ACCESS TO WATER: The subsistence farmers in this community are highly dependent upon the long rains (March-June) for a successful crop. Unpredictable rain patterns, linked with climate change, lead to food insecurity and hunger in this region.

THE KIBISOM RESPONSE:

  1. KIBISOM works with CARE Kenya to bring large rain water tanks to the community.
  2. KIBISOM recently received a donkey as a donation. The donkey can be trained to carry drinking water from the lake when the rain tanks are empty.
  3. Surveying for a bore hole that would located centrally for easy community access is currently underway.

ACCESS TO HEALTH CARE: Access to clinics in Kaswanga (3 km away) and Mbita (8 km away).

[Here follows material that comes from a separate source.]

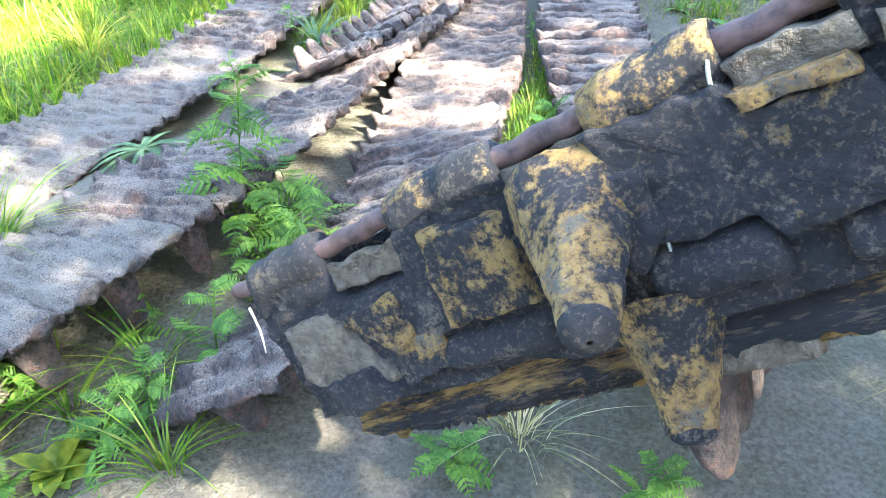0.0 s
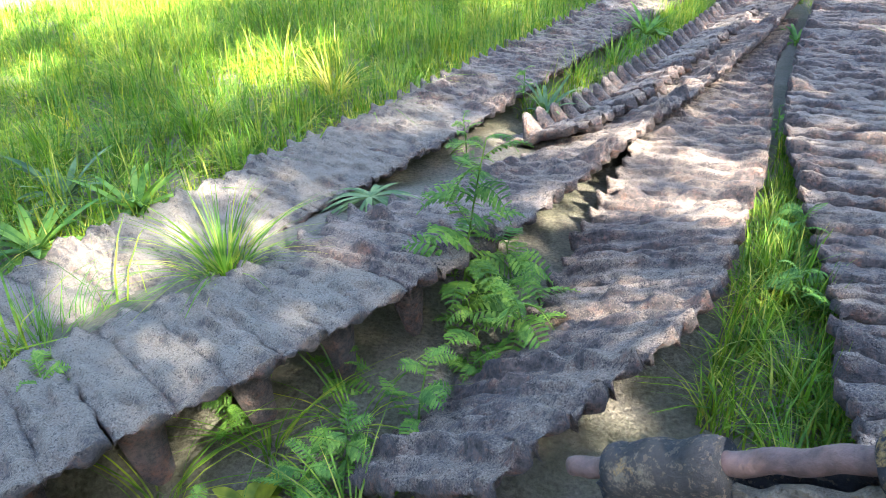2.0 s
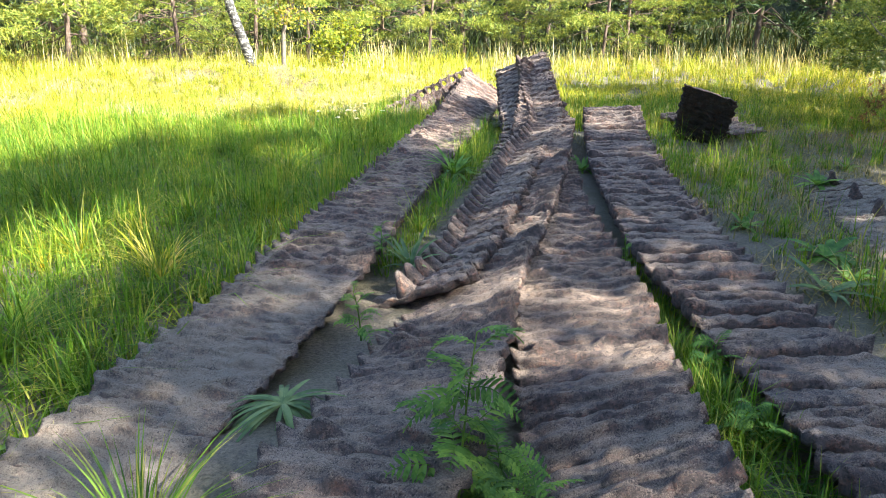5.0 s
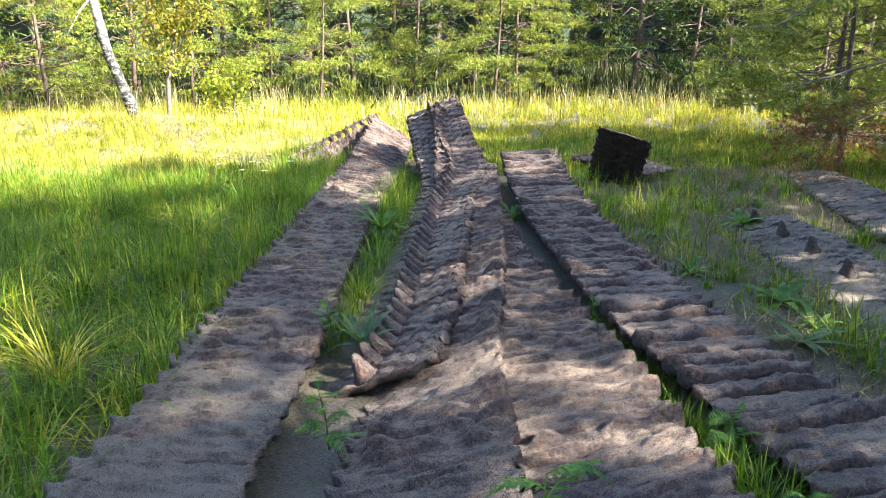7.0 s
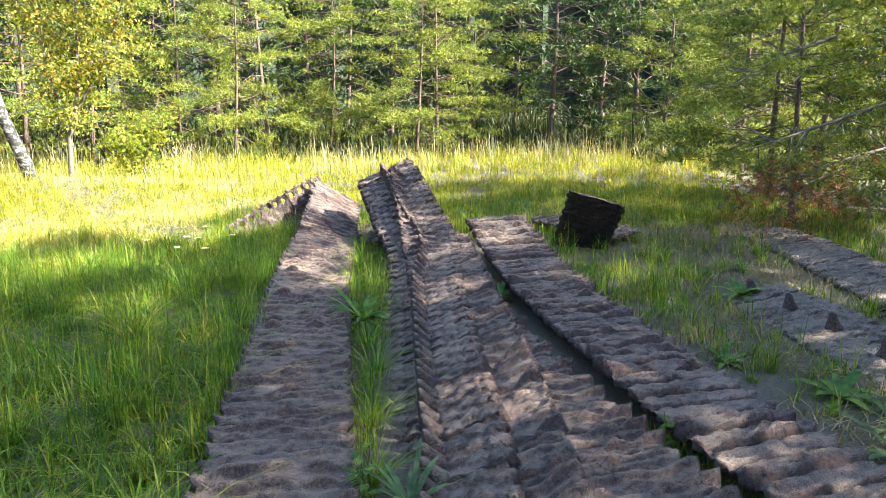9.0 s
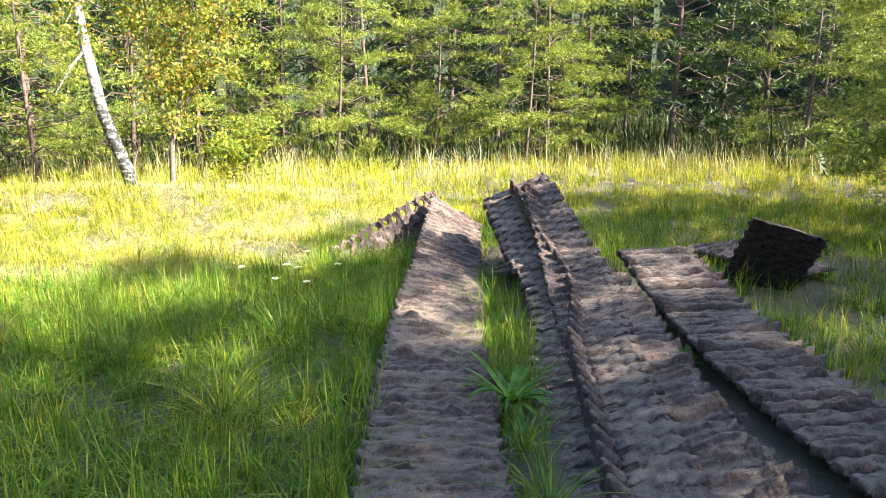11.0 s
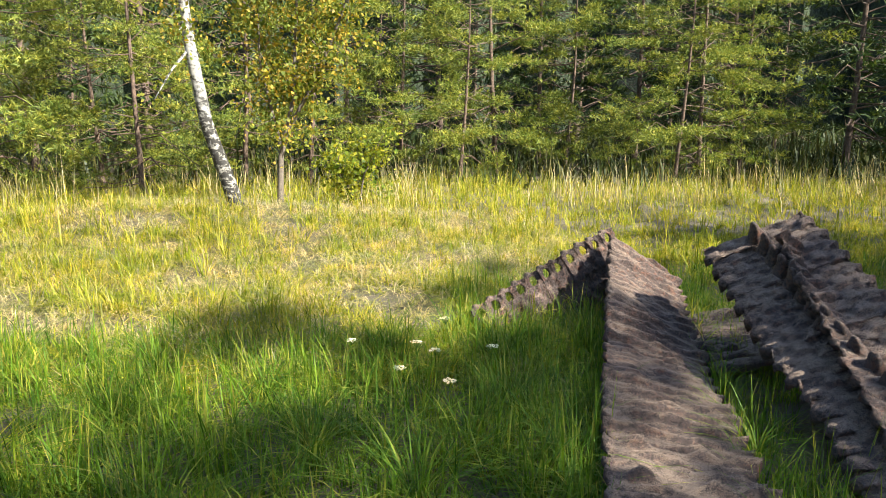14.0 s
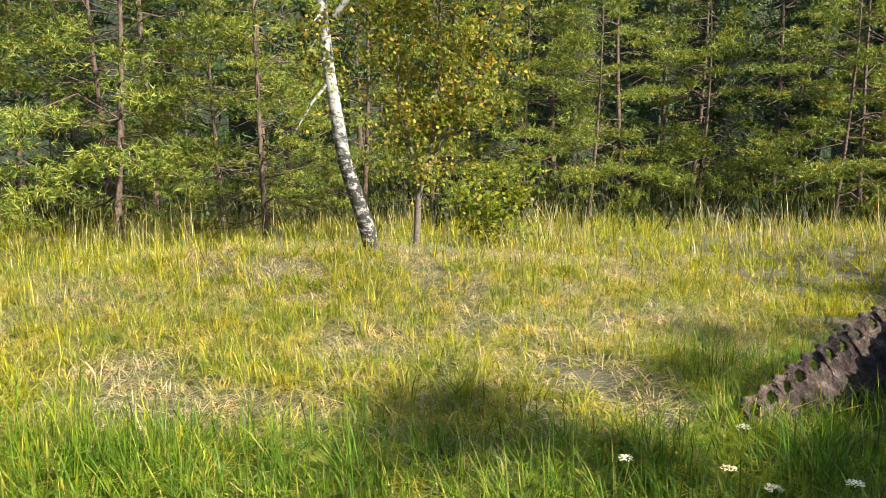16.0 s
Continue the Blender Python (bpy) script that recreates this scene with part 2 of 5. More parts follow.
def vnoise(a, b, seed):
    """Smooth value noise of two arrays, about -1 to 1."""
    ia, ib = np.floor(a).astype(int), np.floor(b).astype(int)
    fa, fb = a - ia, b - ib
    fa, fb = fa * fa * (3 - 2 * fa), fb * fb * (3 - 2 * fb)

    def h(x, y):
        v = np.sin(x * 127.1 + y * 311.7 + seed * 74.7) * 43758.5453
        return (v - np.floor(v)) * 2 - 1
    return (h(ia, ib) * (1 - fa) + h(ia + 1, ib) * fa) * (1 - fb) + (h(ia, ib + 1) * (1 - fa) + h(ia + 1, ib + 1) * fa) * fb


def tube(points, radii, sides=7):
    """Vertices and quads of a tapered tube along points."""
    points = [Vector(p) for p in points]
    verts, faces = [], []
    for k, (p, r) in enumerate(zip(points, radii)):
        d = (points[min(k + 1, len(points) - 1)] - points[max(k - 1, 0)]).normalized()
        a = d.orthogonal().normalized() if k == 0 else (a - d * a.dot(d)).normalized()
        b = d.cross(a)
        for s in range(sides):
            g = 2 * math.pi * s / sides
            verts.append(p + (a * math.cos(g) + b * math.sin(g)) * r)
    for k in range(len(points) - 1):
        for s in range(sides):
            i, j = k * sides + s, k * sides + (s + 1) % sides
            faces.append((i, j, j + sides, i + sides))
    return [tuple(v) for v in verts], faces


class Heap:
    """Collects vertices and faces of one mesh."""

    def __init__(self):
        self.v, self.f = [], []

    def add(self, verts, faces):
        o = len(self.v)
        self.v.extend(verts)
        self.f.extend([tuple(i + o for i in f) for f in faces])

    def mesh(self, name, material, smooth=True):
        return mesh_np(name, self.v, self.f, material, smooth)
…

Currently, KIBISOM must depend upon dry roads and public transport.

THE KIBISOM RESPONSE:

  1. KIBISOM has a small dispensary at its main base in Kiagasa. KIBISOM provides natural medicine and other medications.
  2. KIBISOM is saving money to buy a small 4 wheel drive pick-up to increase access to town.

ACCESS TO EDUCATION: Illiteracy hinders access to information regarding health, nutrition, disease prevention.

THE KIBISOM RESPONSE:

  1. KIBISOM provides a kindergarten at the KIBISOM base, a school for Standard 1 and 2 aged children in Kaswanga center (KIBISOM 2), and a youth center in Loure (KIBISOM 3). These centers provide safe and structured learning environments for over 100 children. These children are exposed to Montessori and Waldorf school philosophies and are given the attention needed to become self-confident and begin to learn the values of education. Those students who score well in primary schools are then sponsored by KIBISOM to attend secondary schools.
  2. KIBISOM provides school uniforms and other school supplies to children when possible to enable them to attend primary schools and encourages them to work hard and attain good grades in order to qualify for scholarships to attend secondary school.
  3. When funds are available from donors KIBISOM sends teacher candidates to trainings in Nairobi, and sponsors as many children with good grades as possible so that they can attend secondary school.

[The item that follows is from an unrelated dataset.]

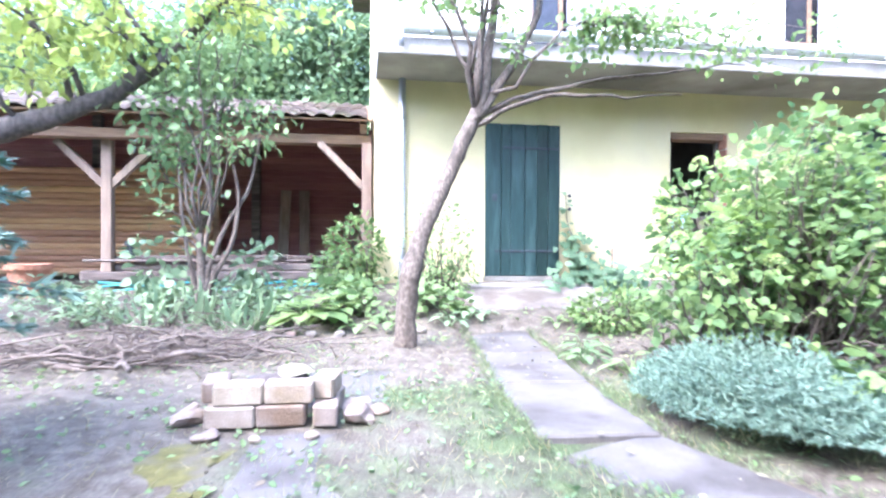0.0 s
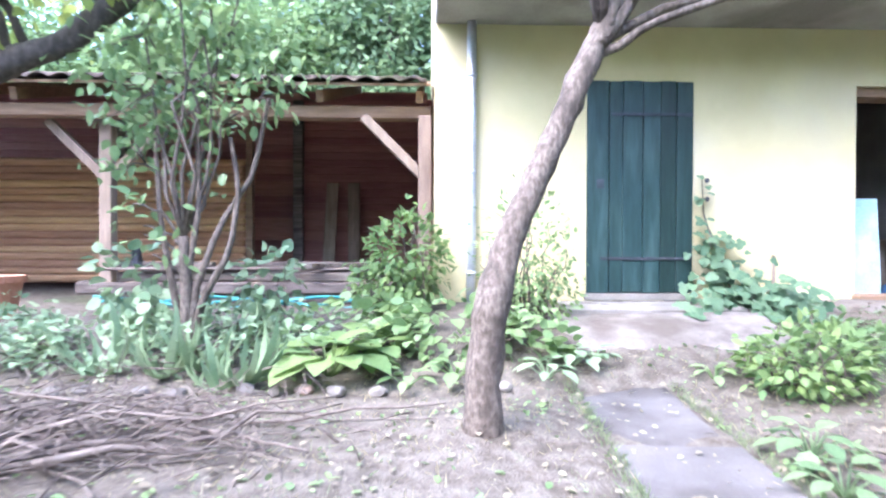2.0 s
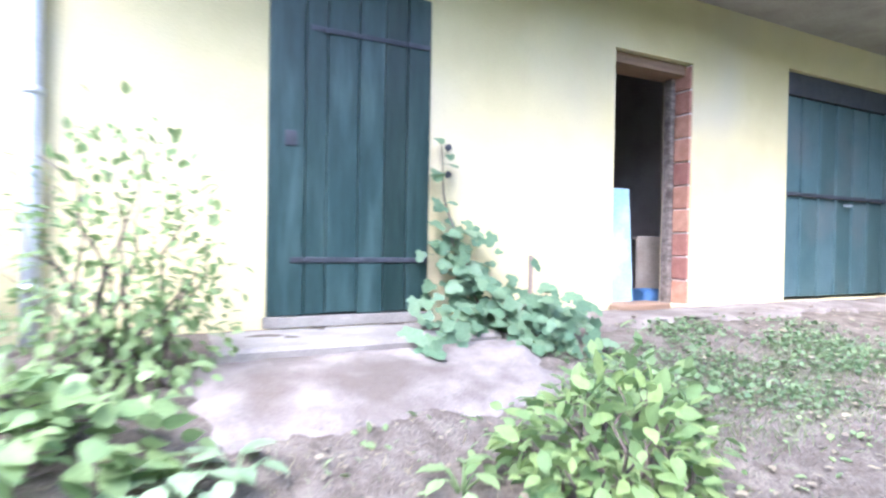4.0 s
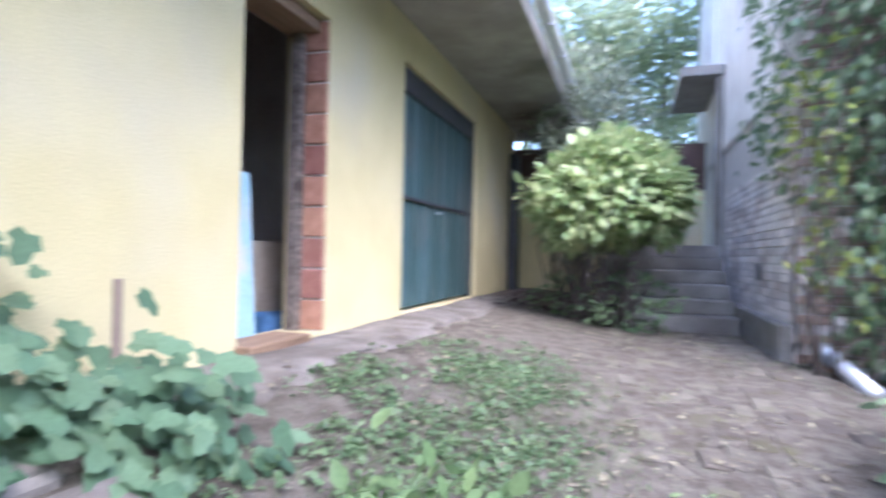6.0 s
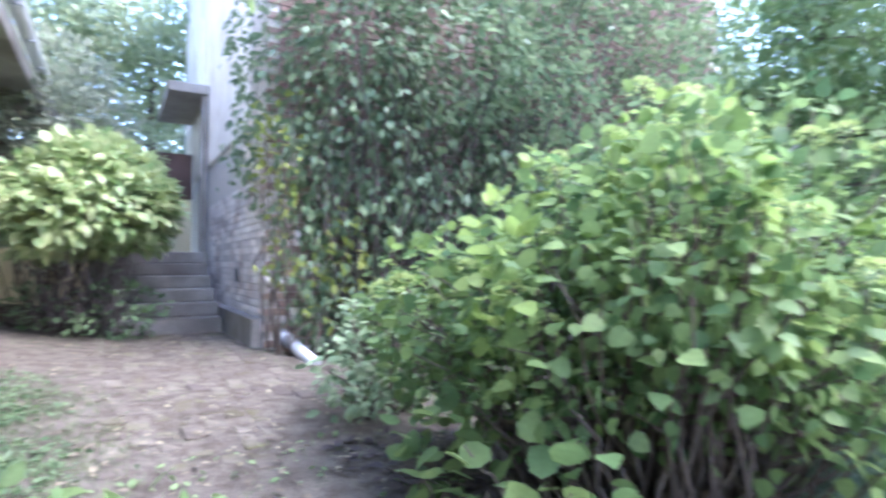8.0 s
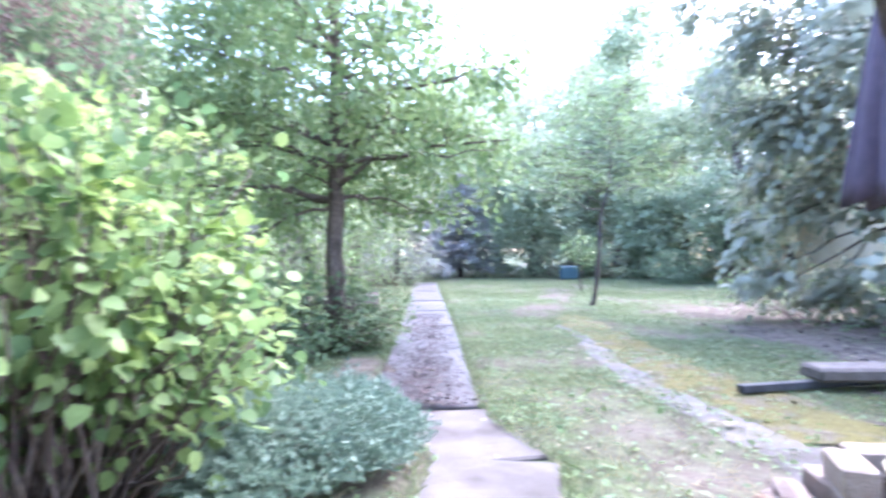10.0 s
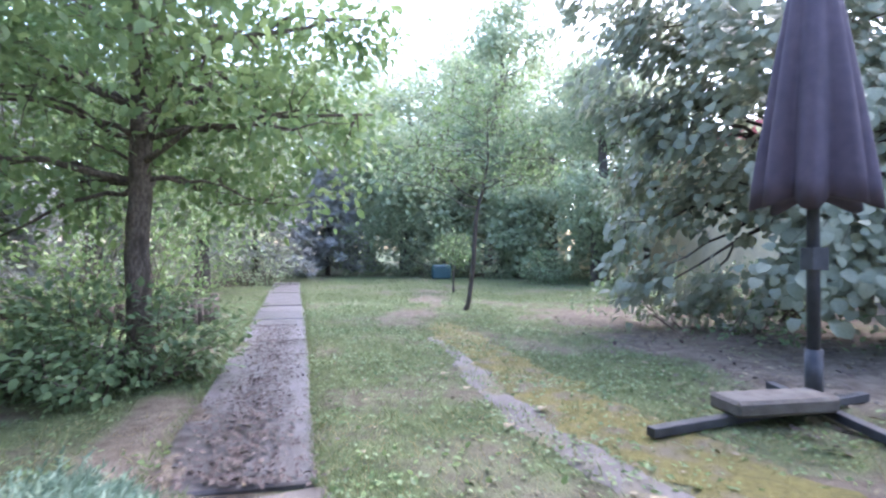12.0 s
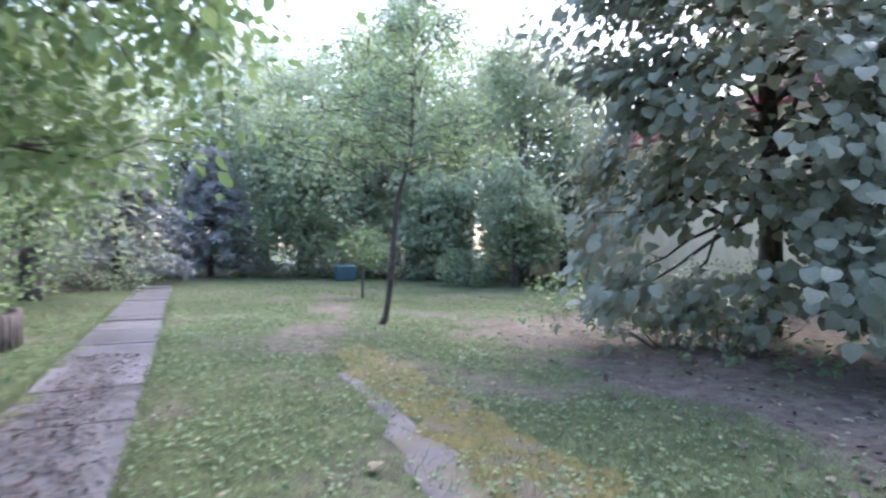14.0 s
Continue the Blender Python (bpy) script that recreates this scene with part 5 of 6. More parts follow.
# ---- vine beside the green door ----
def door_vine():
    x0, y0 = 3.3, 7.12
    z0 = .5
    t = thing("grape_vine", "sprawling vine with lobed leaves climbing beside the green door", "vine", at=(x0, y0, z0 - .03))
    off = np.array([x0, y0, z0 - .03])
    t2 = Tubes()
    runs = [[(3.3, 7.12, .5), (3.15, 7.28, .85), (3.1, 7.32, 1.08)], [(3.3, 7.12, .5), (3.58, 7.02, .68), (3.75, 6.98, .5)], [(3.3, 7.12, .5), (3.45, 6.85, .58), (3.5, 6.62, .44)], [(3.3, 7.12, .5), (3.02, 6.98, .62), (2.8, 6.82, .46)],
            [(3.2, 7.2, .8), (3.06, 7.35, 1.3), (3.04, 7.36, 1.7)]]
    pts = []
    for q in runs:
        q = np.array(q, float)
        k = np.linspace(0, len(q) - 1, 10)
        p = np.stack([np.interp(k, np.arange(len(q)), q[:, i]) for i in range(3)], 1)
        t2.add(p - off, np.linspace(.01, .004, 10), 5)
        pts.append(p)
    put("stemwork", t2.mesh("stemwork", TWIG), t)
    body = np.concatenate(pts[:4])
    n = 300
    p = body[rng.integers(len(body), size=n)] + rng.normal(size=(n, 3)) * np.array([.12, .12, .09])
    p[:, 1] = np.minimum(p[:, 1], WY - .06)
    p[:, 2] = np.maximum(p[:, 2], height(p[:, 0], p[:, 1]) + .05)
    thin = pts[4][2:]
    q = thin[rng.integers(len(thin), size=12)] + rng.normal(size=(12, 3)) * np.array([.05, .01, .05])
    q[:, 1] = np.minimum(q[:, 1], WY - .07)
    p = np.concatenate([p, q])
    n = len(p)
    d = np.stack([rng.normal(size=n) * .5, -np.abs(rng.normal(size=n)) * .5 - .2, -np.abs(rng.normal(size=n)) * .6], 1)
    u = np.stack([rng.normal(size=n) * .2, -np.ones(n) * .8 - .2 * rng.random(n), np.ones(n) * .8], 1)
    leaf_objects("leaf", VINE, p - off, d, u, .062 + .06 * rng.random(n), LEAF_VINE, t)
    more = body[rng.integers(len(body), size=170)] + rng.normal(size=(170, 3)) * np.array([.13, .12, .08])
    more[:, 1] = np.minimum(more[:, 1], WY - .06)
    more[:, 2] = np.maximum(more[:, 2], height(more[:, 0], more[:, 1]) + .04)
    tagged(put("foliage", leaf_mesh("foliage", VINE, more - off, d[:170], u[:170], .06 + .06 * rng.random(170), LEAF_VINE), t), kind="stuff")
    block("stake", .28, .305, -.02, .005, 0, .48, TIMBER, t, "short wooden stake", .003)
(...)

ACCESS TO FOOD: KIBISOM is aware that direct food aid is only a band-aid solution, but can provide basic foods when necessary.

THE KIBISOM RESPONSE:

  1. In times need, KIBISOM provides 6 kg of food to each of its members. These foods include rice, maize flour and sugar. While this is not a long-term solution, it ensures survival while the members continue to work on more sustainable projects to create lasting food security.

INCOME GENERATION: The main livelihood activity is subsistence farming. Thus, if there is a poor crop generated from the one long rainy season people will not have enough food for that year

THE KIBISOM RESPONSE:

  1. Activities include soap and papermaking, tye-dying cloths, sewing school uniforms, handicraft production, tree planting, garden work, etc. Most of these activities are carried out during the dry season when there is less work at the home gardens (“shamba”).
  2. KIBISOM provides small loans to start small kiosks or purchase and re-sell items from Mbita in the community.
  3. KIBISOM provides fishing nets and access to a boat to trusted fishermen in the community who will report their catch and share/sell their fish.

Since 1996, Esther has worked daily with KIBISOM members, which now comprise over 150 people, to help create an empowered, educated, healthy, self-reliant, and food secure population.